Giving the SRU team the power to review bugs fixes upstream updates?
Scott Kitterman
ubuntu at kitterman.com
Mon Jun 4 12:45:56 UTC 2012
Sebastien Bacher <seb128 at ubuntu.com> wrote:
>Hi,
>
>The SRU team started recently being stricter about what they accept,
>one
>side effect is that upstream "stable bugsfixes updates" are not welcome
>
>anymore if every single commit or change in the diff doesn't follow the
>
>SRU rules (i.e having a bug with documented rational, test case, etc).
>
>I've been talking to Steve Langasek about that and he said those
>happened to be ok before just because Martin by its TB membership had
>the power to accept those but the non-TB members of the SRU team can't
>because the TB didn't grant the SRU team the rights to take those
>decisions.
>
>In practice it means that updates like libreoffice 3.5.3 to 3.5.4 have
>no chance to go in as a stable update under the current rules, we got
>issues recently for GNOME as well. While those could be addressed
>through MRE, Bjoern sent one for libreoffice, I think it's an issue for
>
>Ubuntu that we can't get a bugfix update reaching stable users without
>that.
>
>Lot of upstreams do have stable series where a typical update is around
>
>15 commits including translation updates, small fixes and some higher
>profile fixes that would qualify under our SRU rules.
>
>Currently our options for those seems to be:
>
>- don't get stable versions SRUed
>- backport only the "high profile fixes", which is extra work, miss
>some
>small fixes, and make us ship an untested code combination rather than
>what upstream is testing and shipping (i.e one of the high profile
>fixes
>could behave differently without one of the small ones)
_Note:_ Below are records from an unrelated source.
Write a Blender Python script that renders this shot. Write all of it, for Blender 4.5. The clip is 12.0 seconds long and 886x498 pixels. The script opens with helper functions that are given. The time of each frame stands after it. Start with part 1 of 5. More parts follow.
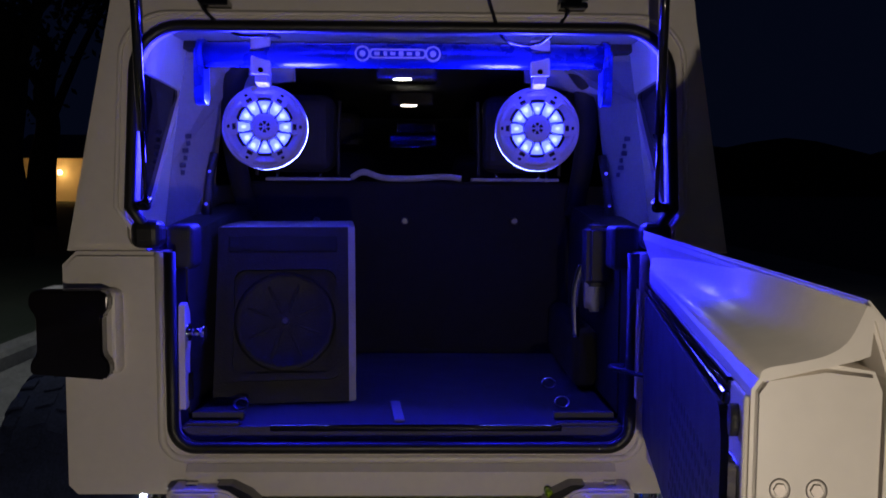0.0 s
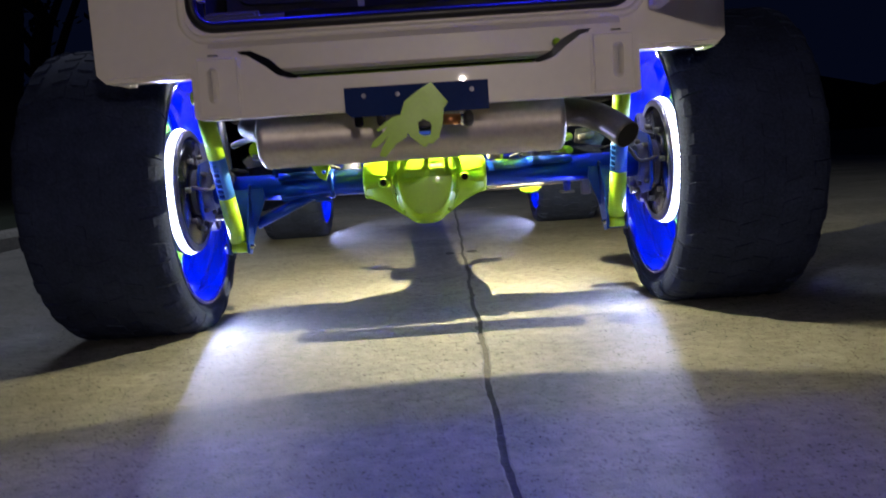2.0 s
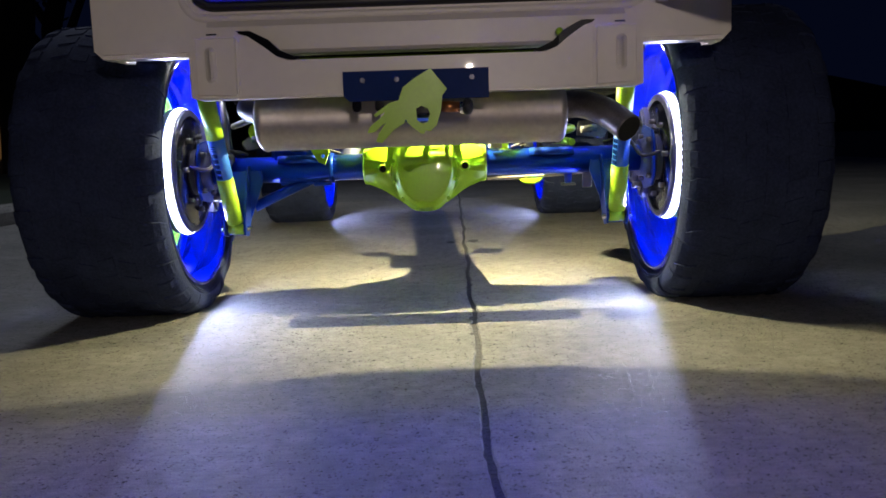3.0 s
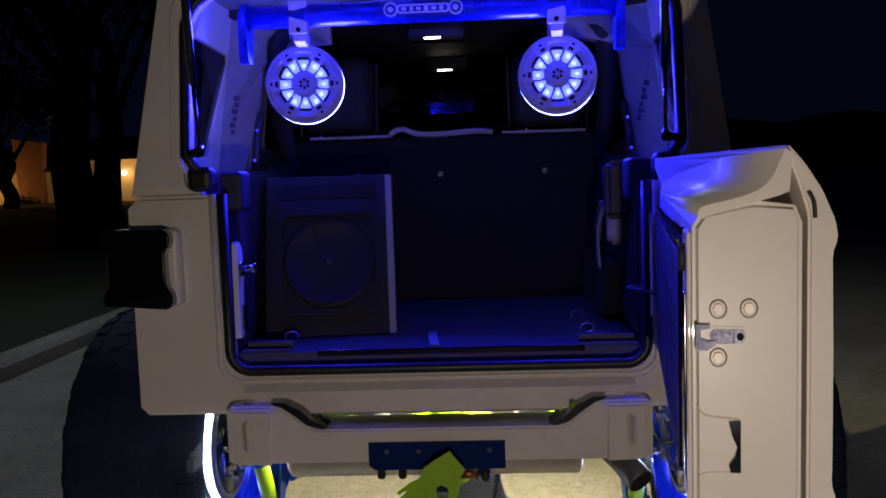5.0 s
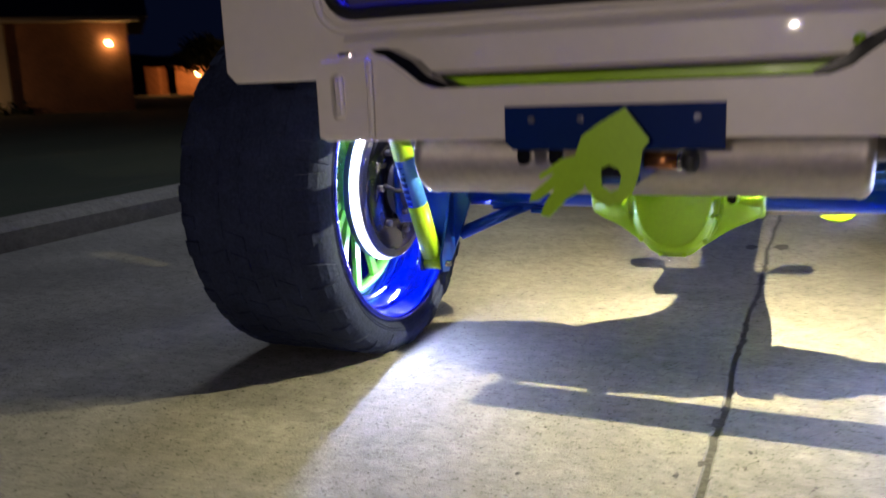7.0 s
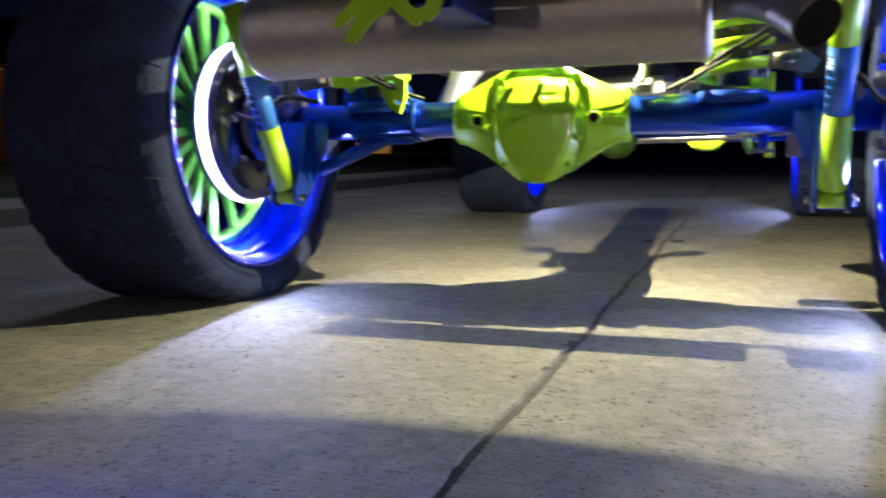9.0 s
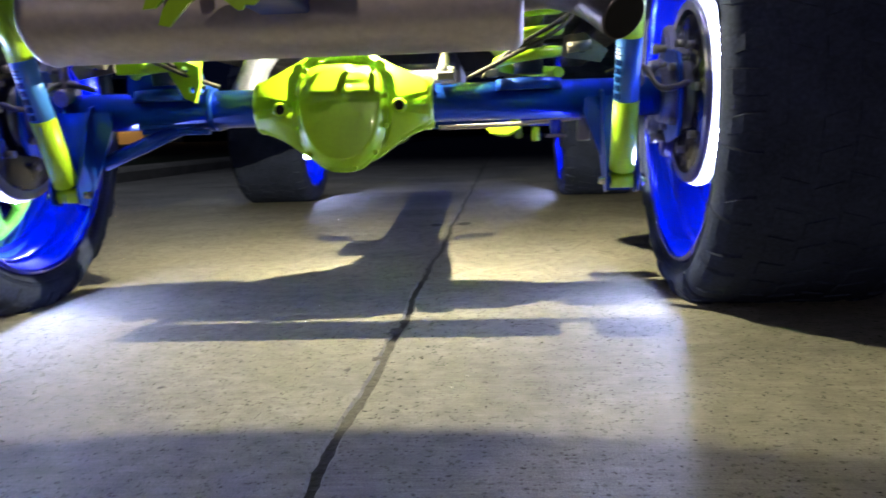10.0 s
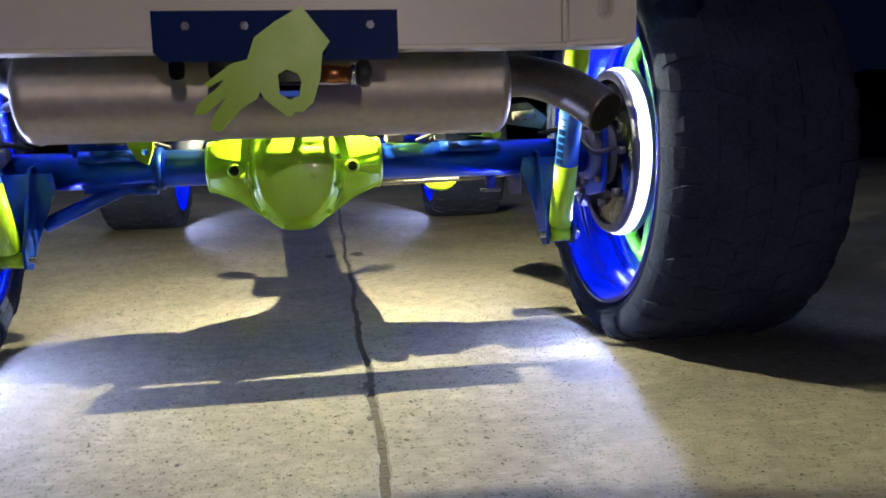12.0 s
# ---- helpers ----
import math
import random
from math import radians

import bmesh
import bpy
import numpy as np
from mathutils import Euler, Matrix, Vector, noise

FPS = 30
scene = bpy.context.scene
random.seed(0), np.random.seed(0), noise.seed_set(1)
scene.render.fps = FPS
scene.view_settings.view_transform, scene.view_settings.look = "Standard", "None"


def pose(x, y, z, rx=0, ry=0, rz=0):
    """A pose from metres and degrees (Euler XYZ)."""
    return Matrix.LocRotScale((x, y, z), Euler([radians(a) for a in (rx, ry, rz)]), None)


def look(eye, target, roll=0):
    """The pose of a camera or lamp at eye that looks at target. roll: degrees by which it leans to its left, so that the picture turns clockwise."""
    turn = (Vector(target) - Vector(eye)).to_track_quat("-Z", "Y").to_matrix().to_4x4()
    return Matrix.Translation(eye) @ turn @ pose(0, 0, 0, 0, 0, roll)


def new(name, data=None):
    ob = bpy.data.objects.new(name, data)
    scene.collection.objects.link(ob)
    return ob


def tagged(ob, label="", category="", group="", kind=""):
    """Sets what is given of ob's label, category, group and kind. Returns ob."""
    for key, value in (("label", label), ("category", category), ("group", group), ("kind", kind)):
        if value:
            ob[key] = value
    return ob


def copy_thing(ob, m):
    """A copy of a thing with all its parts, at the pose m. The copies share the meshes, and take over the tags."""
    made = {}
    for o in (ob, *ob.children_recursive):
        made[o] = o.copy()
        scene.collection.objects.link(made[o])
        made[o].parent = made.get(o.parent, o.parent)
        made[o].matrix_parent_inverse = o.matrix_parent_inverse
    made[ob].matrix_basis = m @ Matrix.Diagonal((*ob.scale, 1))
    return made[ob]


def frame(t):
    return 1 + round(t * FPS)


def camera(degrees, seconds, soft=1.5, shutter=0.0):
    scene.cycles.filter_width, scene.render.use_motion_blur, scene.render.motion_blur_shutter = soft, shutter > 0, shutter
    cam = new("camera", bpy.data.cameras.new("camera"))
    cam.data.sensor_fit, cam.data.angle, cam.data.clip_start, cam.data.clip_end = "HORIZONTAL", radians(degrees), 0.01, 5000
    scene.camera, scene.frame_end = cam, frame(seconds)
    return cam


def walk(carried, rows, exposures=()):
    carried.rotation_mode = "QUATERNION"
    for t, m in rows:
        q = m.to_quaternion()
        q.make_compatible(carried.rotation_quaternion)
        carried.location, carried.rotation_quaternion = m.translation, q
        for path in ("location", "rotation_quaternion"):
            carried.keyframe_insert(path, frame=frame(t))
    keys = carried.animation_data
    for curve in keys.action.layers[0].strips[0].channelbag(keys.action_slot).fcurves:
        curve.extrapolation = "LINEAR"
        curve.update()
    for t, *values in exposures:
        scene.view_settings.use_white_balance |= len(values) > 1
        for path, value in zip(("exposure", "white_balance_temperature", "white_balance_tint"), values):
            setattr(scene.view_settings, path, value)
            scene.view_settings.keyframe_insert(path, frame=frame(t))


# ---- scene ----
cam = camera(56.0, 12.0, 1.6, 0.55)
METRES, EYE, TILT, LEAN, TURN = 3.6, 1.395, -4.5, -0.3, -1.0
ROWS = [
    (0.0, 0.0, 0.0, 0.0, 0.0, 0.0, -0.0),
    (0.5, 0.0011, -0.0121, -0.0211, 0.12, 2.05, 1.47),
    (1.0, -0.0155, -0.0249, -0.1055, 1.58, 3.97, 4.04),
    (1.5, -0.0121, -0.0286, -0.1966, 2.38, 4.03, 5.37),
    (2.0, -0.0102, -0.0233, -0.2516, 0.5, -2.12, 4.09),
    (2.5, -0.007, -0.0197, -0.2599, 0.22, -1.77, 3.27),
    (3.0, -0.0029, -0.0184, -0.252, 1.01, -2.88, 2.16),
    (3.5, 0.0033, -0.0234, -0.1773, 2.11, -4.1, 2.22),
    (5.5, 0.0208, -0.0449, -0.0357, 5.05, -0.79, 1.29),
    (6.0, 0.018, 0.0049, -0.0703, 13.2, -2.43, 2.42),
    (6.5, 0.0359, 0.0923, -0.1227, 15.02, -5.09, 2.46),
    (7.0, 0.053, 0.1571, -0.1819, 24.35, -7.33, 0.74),
    (9.0, 0.0899, 0.2059, -0.2739, 20.3, -2.38, -0.57),
    (9.5, 0.078, 0.2077, -0.2741, 11.41, -3.01, 0.86),
    (10.0, 0.0646, 0.2057, -0.2725, 4.39, -3.4, 1.68),
    (10.5, 0.0392, 0.2024, -0.2558, -3.14, -3.65, 2.65),
    (11.0, 0.0041, 0.1918, -0.2426, -7.98, -3.8, 3.88),
    (11.5, -0.0111, 0.1787, -0.2361, -8.64, -3.48, 4.57),
    (12.0, -0.0091, 0.178, -0.2382, -7.63, -3.66, 2.5),
]
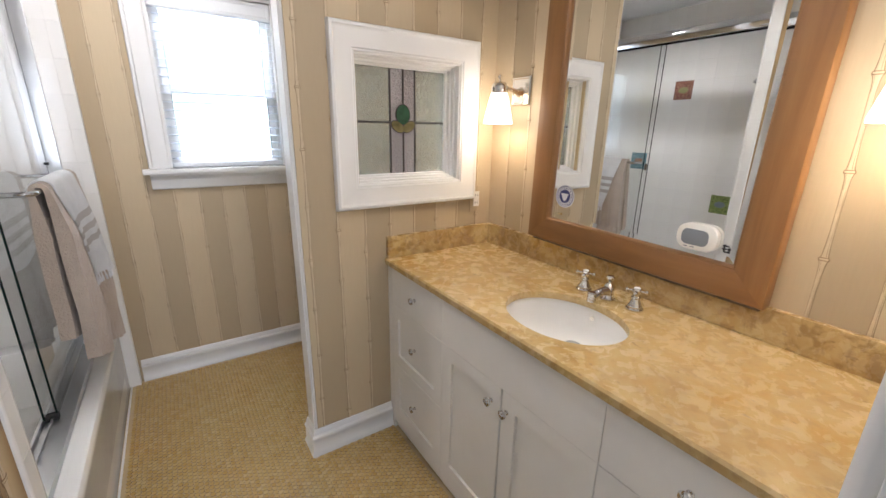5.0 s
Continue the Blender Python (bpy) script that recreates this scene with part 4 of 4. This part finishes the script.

>- open 15 bugs for SRU tracking, which is tons of work, will probably
>lead to a high number of unverified bugs (who is going to verify all
>those "that's not an issue in practice but we need to create a bug for
>the upstream commit)
>
>None of those seems to be optimal solution and quite a step back
>compared to what we used to do until this cycle (i.e review the diff,
>make sure the update has associated bugs, a test plan and seems
>reasonable).
>
>I would like to suggest that the TB should give the rights to the SRU
>team to review and accepted updates on those "relaxed" basis, what
>would
>be the right medium to start this discussion? (this email? a meeting
>agenda? a discussion on one of the project's list?)
Option 4 would be to review upstream's update policy and if it's generally consistent with SRU policy plus minor fixes (i. e. no new features) then ask the Tech Board for a microversion release exception.
This is what I thought the current policy was and I think it makes sense.